◆ Source material ◆
● ● ● ● ●

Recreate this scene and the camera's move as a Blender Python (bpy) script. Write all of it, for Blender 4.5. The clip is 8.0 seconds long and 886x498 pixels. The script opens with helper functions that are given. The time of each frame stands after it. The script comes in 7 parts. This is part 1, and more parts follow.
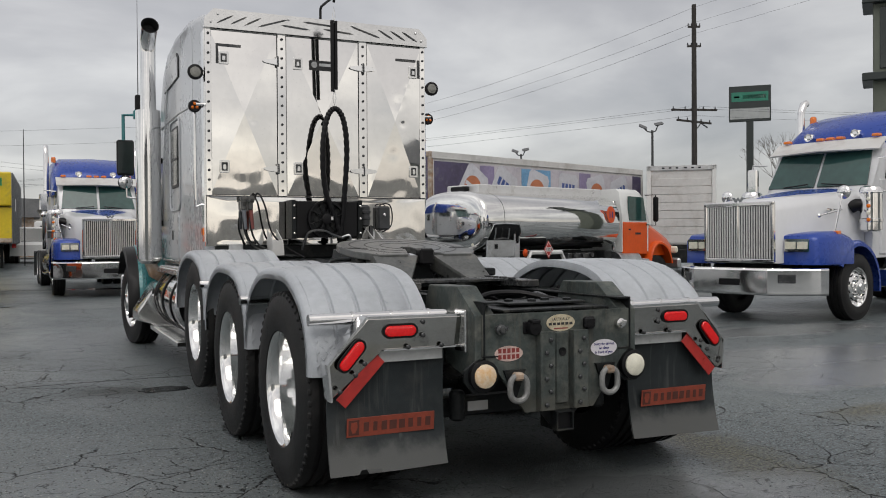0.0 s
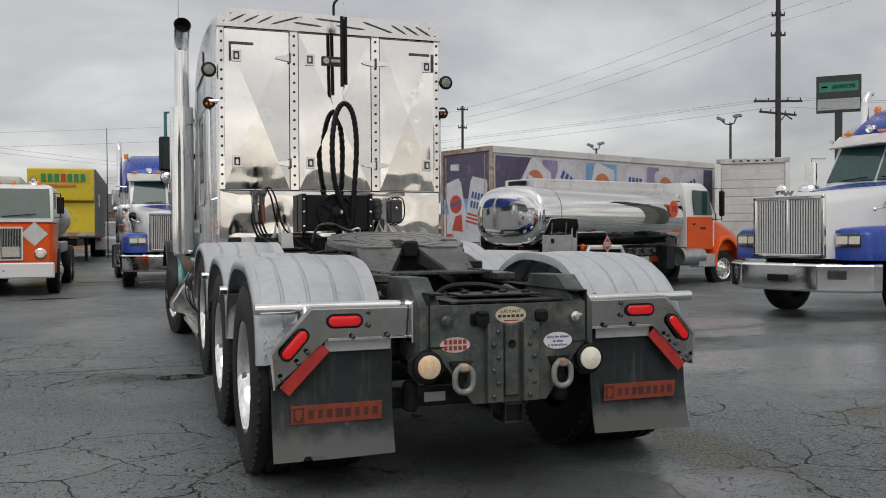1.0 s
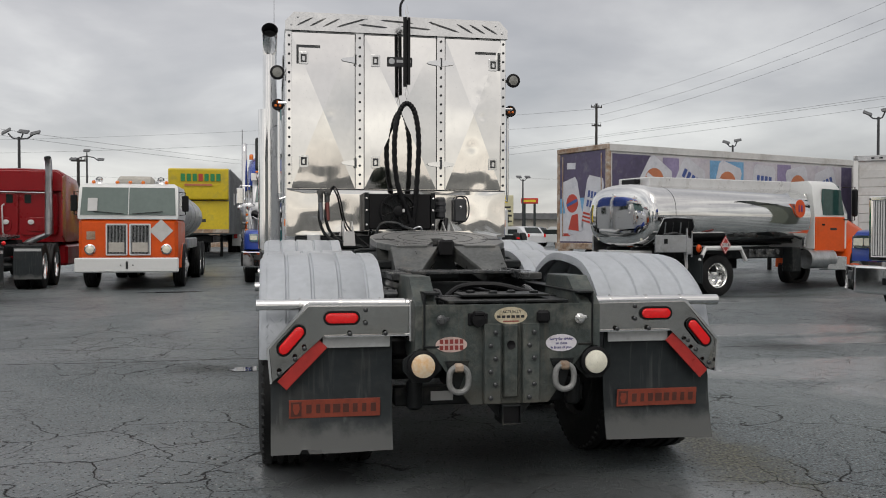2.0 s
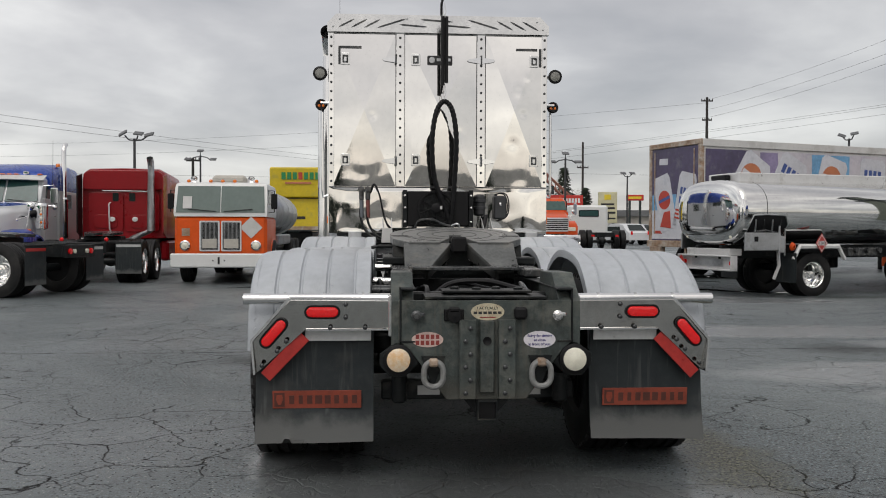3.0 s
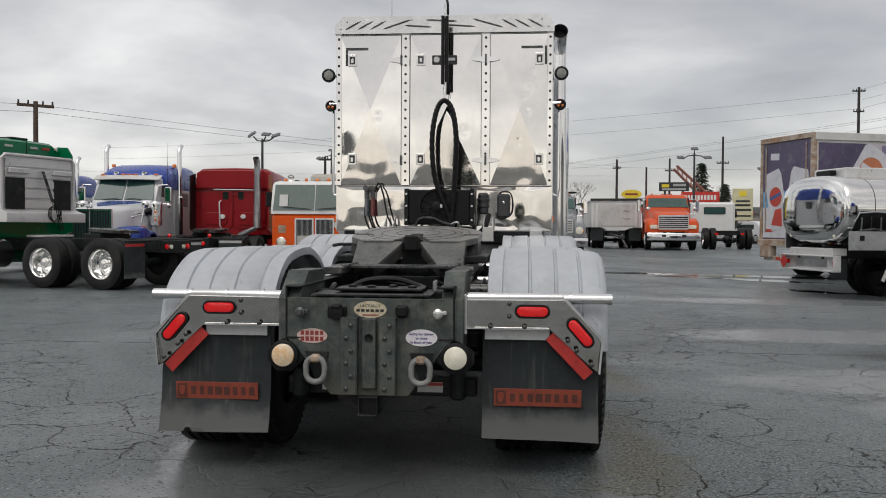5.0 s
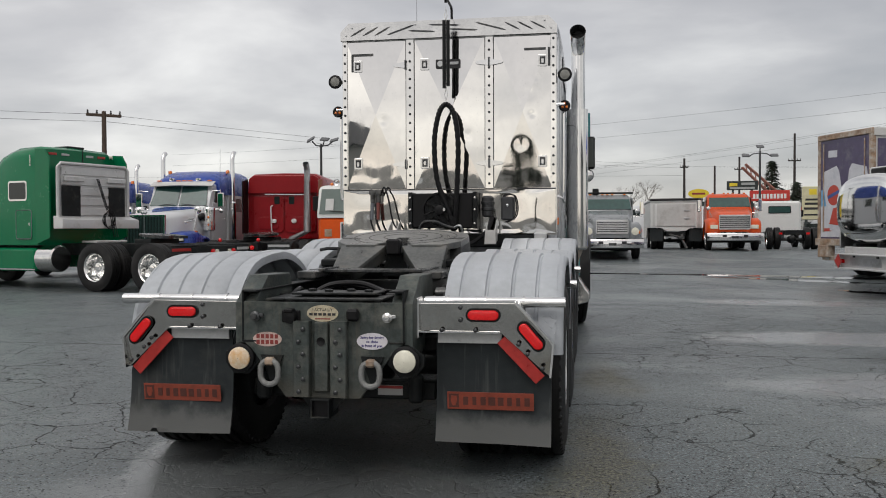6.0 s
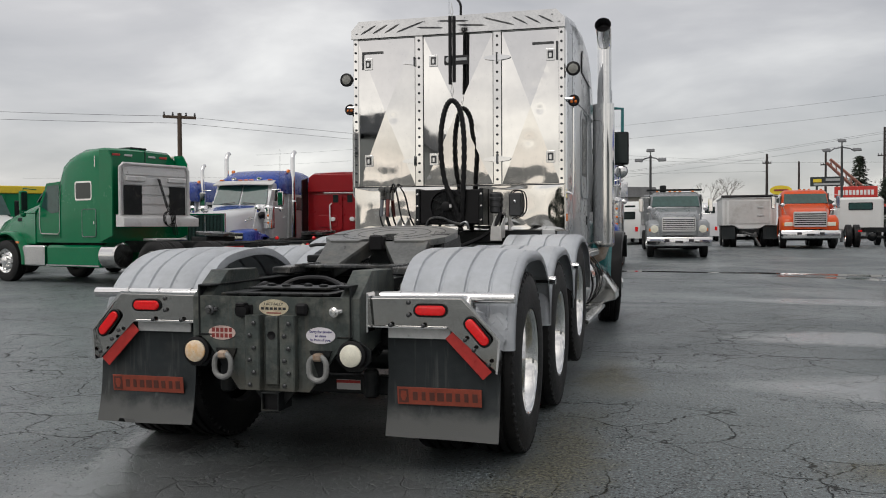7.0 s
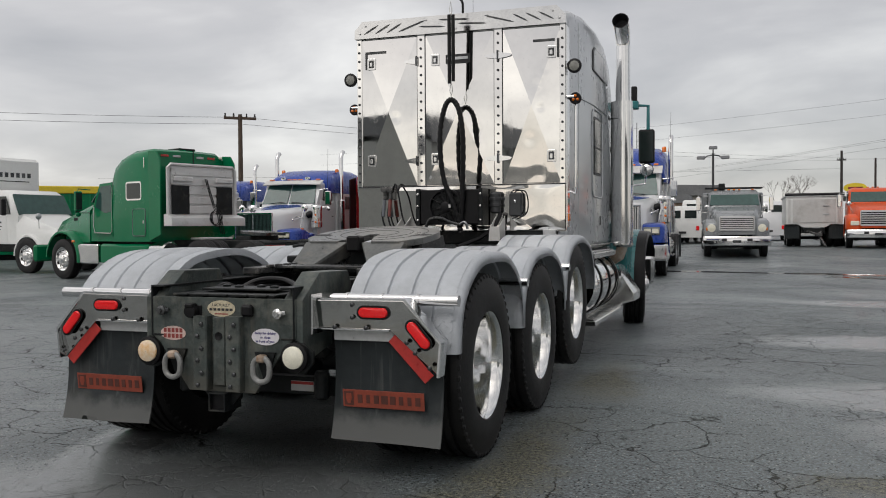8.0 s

● ● ● ● ●

◆ Instructions for the task ◆
Transcribe the full listing character for character. Pictures are excluded.

◆ Task solution ◆
Recreate this scene and the camera's move as a Blender Python (bpy) script. Write all of it, for Blender 4.5. The clip is 8.0 seconds long and 886x498 pixels. The script opens with helper functions that are given. The time of each frame stands after it. The script comes in 7 parts. This is part 1, and more parts follow.
0.0 s
1.0 s
2.0 s
3.0 s
5.0 s
6.0 s
7.0 s
8.0 s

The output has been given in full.